Peki bu döngüyü nasıl kırabiliriz? Öncelikle ertelemenin farkına varmak ve bunun normal bir insan davranışı olduğunu kabul etmek önemlidir. Ardından küçük adımlar atmak gerekir: Yapılacak işi parçalara bölmek, kendimize net ama ulaşılabilir hedefler koymak ve tamamladığımız her adımı takdir etmek motivasyonu artırır. Ayrıca “şimdi başla” kuralı, ertelemenin önüne geçmek için basit ama etkili bir yöntemdir. Bir işe başlamanın en zor kısmı ilk birkaç dakikadır; başladığımız anda zihnimiz çoğu zaman devam etmeyi daha kolay bulur.

Erteleme, hayatımızda zaman zaman hepimizin yaşadığı bir davranıştır.
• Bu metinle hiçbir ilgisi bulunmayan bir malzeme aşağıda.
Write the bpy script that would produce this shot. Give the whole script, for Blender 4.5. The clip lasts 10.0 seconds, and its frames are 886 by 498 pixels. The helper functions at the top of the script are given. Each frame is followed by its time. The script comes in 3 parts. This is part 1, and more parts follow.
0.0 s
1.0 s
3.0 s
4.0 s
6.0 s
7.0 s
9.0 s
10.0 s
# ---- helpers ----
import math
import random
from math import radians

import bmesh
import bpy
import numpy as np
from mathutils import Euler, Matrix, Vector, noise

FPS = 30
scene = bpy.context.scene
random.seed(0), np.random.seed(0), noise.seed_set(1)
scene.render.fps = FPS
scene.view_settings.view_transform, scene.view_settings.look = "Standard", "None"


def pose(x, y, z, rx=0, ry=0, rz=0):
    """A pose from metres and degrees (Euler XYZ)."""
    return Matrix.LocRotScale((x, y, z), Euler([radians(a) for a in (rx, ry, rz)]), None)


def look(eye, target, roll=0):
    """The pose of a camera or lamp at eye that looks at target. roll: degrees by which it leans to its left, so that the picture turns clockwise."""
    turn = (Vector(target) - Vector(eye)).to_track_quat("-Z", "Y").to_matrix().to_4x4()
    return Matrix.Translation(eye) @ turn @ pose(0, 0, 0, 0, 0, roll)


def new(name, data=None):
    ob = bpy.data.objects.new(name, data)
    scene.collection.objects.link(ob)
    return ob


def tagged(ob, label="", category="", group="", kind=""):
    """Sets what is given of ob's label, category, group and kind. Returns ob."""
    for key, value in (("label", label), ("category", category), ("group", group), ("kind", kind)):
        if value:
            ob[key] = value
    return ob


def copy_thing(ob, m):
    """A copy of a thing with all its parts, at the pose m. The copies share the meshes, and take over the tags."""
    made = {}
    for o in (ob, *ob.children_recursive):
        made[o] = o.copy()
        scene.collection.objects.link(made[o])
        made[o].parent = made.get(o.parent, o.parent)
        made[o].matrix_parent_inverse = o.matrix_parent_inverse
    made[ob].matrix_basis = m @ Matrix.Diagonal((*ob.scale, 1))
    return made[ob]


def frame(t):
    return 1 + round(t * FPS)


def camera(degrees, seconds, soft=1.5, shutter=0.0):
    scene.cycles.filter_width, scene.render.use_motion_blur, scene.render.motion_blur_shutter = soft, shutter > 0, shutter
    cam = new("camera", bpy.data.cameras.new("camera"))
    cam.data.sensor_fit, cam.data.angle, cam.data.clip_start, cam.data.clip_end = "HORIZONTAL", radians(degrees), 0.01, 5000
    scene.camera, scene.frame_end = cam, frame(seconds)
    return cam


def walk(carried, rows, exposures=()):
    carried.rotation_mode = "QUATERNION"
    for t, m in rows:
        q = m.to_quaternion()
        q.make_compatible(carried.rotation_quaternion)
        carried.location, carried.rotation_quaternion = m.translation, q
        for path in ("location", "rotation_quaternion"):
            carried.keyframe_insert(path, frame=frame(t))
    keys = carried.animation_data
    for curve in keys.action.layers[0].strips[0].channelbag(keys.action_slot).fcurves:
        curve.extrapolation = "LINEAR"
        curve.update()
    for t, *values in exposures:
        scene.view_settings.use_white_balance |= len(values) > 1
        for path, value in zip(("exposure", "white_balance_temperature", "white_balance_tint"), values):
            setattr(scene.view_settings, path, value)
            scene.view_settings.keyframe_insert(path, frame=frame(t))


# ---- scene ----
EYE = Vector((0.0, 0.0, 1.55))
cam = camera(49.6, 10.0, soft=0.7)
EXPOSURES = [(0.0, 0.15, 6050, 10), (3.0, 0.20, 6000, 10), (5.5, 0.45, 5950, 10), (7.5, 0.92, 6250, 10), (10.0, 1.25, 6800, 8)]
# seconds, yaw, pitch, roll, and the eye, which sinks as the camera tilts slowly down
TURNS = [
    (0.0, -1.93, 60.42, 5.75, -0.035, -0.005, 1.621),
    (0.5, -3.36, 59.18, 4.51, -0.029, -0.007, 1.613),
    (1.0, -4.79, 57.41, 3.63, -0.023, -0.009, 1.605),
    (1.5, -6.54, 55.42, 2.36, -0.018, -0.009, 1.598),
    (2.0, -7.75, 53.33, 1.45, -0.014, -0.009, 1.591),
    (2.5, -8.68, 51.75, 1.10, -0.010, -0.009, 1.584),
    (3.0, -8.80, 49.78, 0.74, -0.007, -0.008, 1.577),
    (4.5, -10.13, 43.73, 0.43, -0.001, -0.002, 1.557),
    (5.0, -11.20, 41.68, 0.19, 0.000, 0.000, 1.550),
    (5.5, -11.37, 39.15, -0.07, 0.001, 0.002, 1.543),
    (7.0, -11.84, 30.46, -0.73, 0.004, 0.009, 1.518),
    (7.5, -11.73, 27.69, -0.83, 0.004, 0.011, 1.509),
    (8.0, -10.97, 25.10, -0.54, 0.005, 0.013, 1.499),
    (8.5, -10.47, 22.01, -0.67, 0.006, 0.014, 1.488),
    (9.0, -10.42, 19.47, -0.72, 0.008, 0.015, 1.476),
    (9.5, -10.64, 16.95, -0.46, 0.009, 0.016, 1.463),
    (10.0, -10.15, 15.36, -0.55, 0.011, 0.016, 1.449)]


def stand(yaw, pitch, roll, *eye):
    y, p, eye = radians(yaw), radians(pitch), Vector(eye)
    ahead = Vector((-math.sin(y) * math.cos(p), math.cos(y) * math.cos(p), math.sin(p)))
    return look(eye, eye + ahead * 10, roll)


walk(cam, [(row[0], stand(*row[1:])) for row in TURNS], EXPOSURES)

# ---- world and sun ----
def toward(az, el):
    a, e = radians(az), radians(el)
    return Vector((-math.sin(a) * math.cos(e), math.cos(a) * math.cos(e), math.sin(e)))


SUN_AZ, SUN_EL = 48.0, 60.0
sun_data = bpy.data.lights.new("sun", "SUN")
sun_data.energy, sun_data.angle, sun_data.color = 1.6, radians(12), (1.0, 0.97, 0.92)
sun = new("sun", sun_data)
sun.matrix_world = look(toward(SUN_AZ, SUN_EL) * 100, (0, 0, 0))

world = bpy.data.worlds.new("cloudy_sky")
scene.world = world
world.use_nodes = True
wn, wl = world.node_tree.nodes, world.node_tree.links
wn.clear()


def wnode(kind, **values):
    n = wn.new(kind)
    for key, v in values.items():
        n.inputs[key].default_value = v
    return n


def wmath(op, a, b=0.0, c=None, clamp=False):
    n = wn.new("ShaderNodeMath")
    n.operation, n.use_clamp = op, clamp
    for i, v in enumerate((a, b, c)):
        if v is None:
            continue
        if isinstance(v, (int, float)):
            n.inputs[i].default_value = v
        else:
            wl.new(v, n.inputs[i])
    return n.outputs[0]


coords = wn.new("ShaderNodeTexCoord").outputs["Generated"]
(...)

Ancak döngü haline geldiğinde kişisel gelişimimizi, akademik ya da mesleki performansımızı ve ruh sağlığımızı olumsuz etkiler. Zihnin bu tuzağını fark etmek ve küçük adımlarla ona karşı harekete geçmek, uzun vadede kendimize olan güvenimizi ve yaşam kalitemizi artıracaktır.

 

 

Kaynakça

  • Steel, P. (2007). The nature of procrastination: A meta-analytic and theoretical review of quintessential self-regulatory failure. Psychological Bulletin, 133(1), 65–94.
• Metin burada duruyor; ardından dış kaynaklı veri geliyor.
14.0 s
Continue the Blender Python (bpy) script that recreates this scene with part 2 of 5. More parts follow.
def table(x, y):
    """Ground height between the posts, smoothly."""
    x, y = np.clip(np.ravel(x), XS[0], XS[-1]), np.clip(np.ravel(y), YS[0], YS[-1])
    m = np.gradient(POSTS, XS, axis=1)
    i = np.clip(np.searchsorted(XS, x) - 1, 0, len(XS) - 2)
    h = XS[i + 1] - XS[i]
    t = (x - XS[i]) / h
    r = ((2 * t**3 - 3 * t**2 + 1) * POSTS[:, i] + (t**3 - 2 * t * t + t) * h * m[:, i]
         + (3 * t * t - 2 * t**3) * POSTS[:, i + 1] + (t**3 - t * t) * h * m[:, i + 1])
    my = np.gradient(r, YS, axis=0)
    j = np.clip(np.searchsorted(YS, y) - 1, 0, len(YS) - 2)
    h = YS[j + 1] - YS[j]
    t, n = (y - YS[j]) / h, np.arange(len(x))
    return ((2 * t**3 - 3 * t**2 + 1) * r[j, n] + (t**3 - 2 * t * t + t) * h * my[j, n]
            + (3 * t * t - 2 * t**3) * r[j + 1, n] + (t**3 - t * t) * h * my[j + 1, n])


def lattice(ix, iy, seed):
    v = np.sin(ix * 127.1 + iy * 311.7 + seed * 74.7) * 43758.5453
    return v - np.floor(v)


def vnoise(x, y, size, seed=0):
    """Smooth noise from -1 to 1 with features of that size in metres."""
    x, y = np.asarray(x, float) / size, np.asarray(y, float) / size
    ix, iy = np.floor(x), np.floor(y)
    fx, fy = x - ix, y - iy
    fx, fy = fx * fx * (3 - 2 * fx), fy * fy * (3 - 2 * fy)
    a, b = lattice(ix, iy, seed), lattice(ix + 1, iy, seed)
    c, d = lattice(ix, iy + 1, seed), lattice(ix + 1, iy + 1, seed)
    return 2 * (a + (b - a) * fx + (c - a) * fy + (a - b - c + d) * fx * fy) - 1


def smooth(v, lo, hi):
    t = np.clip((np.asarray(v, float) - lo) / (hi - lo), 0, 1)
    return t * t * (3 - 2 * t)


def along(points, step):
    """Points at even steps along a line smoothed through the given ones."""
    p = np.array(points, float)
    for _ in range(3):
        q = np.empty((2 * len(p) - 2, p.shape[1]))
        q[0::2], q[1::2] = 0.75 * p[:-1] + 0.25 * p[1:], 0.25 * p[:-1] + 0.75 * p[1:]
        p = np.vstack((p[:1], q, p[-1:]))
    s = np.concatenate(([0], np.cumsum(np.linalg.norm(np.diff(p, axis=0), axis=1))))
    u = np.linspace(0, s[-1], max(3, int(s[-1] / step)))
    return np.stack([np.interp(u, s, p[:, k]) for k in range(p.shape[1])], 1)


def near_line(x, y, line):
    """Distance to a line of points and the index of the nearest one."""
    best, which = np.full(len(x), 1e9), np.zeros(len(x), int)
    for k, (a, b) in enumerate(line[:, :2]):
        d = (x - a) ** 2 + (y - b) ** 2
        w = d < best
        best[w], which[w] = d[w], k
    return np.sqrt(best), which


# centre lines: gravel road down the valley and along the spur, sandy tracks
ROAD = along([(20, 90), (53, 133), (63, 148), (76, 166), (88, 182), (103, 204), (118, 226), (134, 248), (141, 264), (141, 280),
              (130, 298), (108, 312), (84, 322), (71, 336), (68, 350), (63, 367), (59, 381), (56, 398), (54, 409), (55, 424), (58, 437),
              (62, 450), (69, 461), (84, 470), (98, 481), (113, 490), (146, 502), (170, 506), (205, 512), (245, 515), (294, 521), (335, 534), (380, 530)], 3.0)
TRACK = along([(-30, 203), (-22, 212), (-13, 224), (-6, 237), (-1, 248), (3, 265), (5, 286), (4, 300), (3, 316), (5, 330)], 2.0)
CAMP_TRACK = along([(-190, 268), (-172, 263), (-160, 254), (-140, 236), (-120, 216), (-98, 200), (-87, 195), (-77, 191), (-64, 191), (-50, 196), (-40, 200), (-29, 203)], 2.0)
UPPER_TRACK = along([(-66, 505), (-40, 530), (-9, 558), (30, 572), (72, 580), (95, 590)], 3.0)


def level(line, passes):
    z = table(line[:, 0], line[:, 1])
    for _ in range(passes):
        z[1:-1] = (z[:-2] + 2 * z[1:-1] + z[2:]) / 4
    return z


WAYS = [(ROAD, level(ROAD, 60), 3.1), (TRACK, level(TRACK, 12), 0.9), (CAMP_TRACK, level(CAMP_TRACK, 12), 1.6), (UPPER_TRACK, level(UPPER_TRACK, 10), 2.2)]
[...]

  • Sirois, F. M., & Pychyl, T. A. (2013). Procrastination and the Priority of Short-Term Mood Regulation: Consequences for Future Self. Social and Personality Psychology Compass, 7(2), 115–127.

  • Pychyl, T. A., & Sirois, F. M. (2016). Procrastination, Emotion Regulation, and Well-Being. In S. L. Robinson (Ed.), Procrastination, Health, and Well-Being. Academic Press.